Although instinct in many animals is a genuine source of wonder, it is precisely because we understand that animals are non-rational creatures that we are wonderstruck at their instinctive abilities; for instinctive behavior resembles rational activity, because it is meaningful and ordered to an end, but the animal does not understand the end nor why it does what it does. If it did, the dog in the story above would have allowed the paramedics to save his owner who was undergoing a heart attack and in danger of dying.

Although an ape might use a tool, for instance, move a crate in order to reach the banana hanging from the top of a cage, it will not build a crate with the planks, nails, and hammer left in the cage, so as to reach the banana. For it does not understand the concepts of "means" and "ends", because it cannot grasp the concept of "relation", and thus neither does it grasp the concept "tool". It will never understand what a hammer is, namely a tool, nor what a nail is, namely something that potentially binds a bunch of two by fours together which in turn can be organized to form a crate, which can be used as a means to climb and reach an object of desire. The reason is that the powers of sensation, which define a brute animal, are limited to the apprehension of particular sensible things.

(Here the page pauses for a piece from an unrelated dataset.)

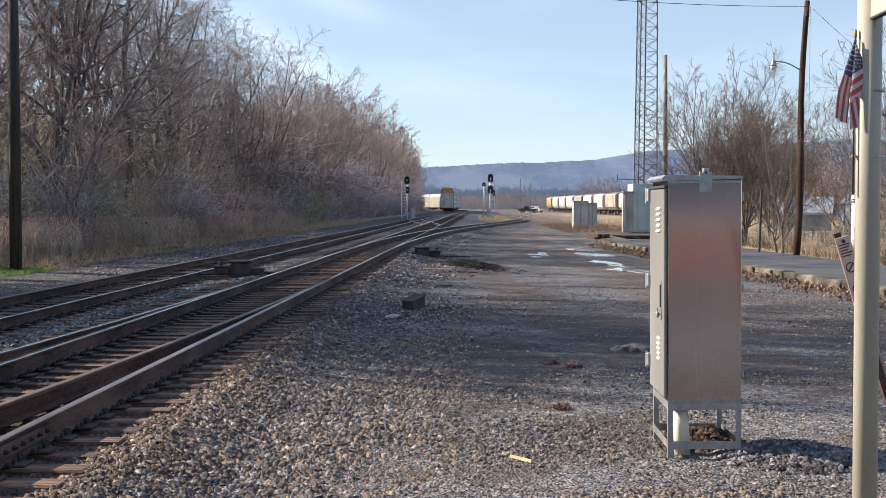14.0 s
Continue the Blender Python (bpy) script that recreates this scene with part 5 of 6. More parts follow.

Man, on the other hand, not only senses, but he also knows that he senses, and he knows that he knows. He understands the very idea of sensation, intellection, and the differences between the two. He can define things using a genus and a specific difference precisely because the object of his intellect are the essences of things, which exist in his mind as universal, one, and unchanging. What exist in his mind are logical entities, not real sensible things, and the logical beings that exist in his mind are proportioned to that mind. And so if logical entities, such as "genus", "species", "difference", "animal", "man", etc., are immaterial, non-quantitative and immutable ideas, the human intellect is an immaterial power not subject to quantity.

And so man is not merely a more complex sentient creature than brute animals, but an essentially different creature than all other species of animal; for intellection is not sensation. Sensible particulars are nothing like intelligible ideas that are universal in scope, and without that ability to grasp ideas having universal scope, it would be impossible for the human person to draw necessary conclusions which make it possible for us to design bridges, skyscrapers, and the very computer I'm using to write this article.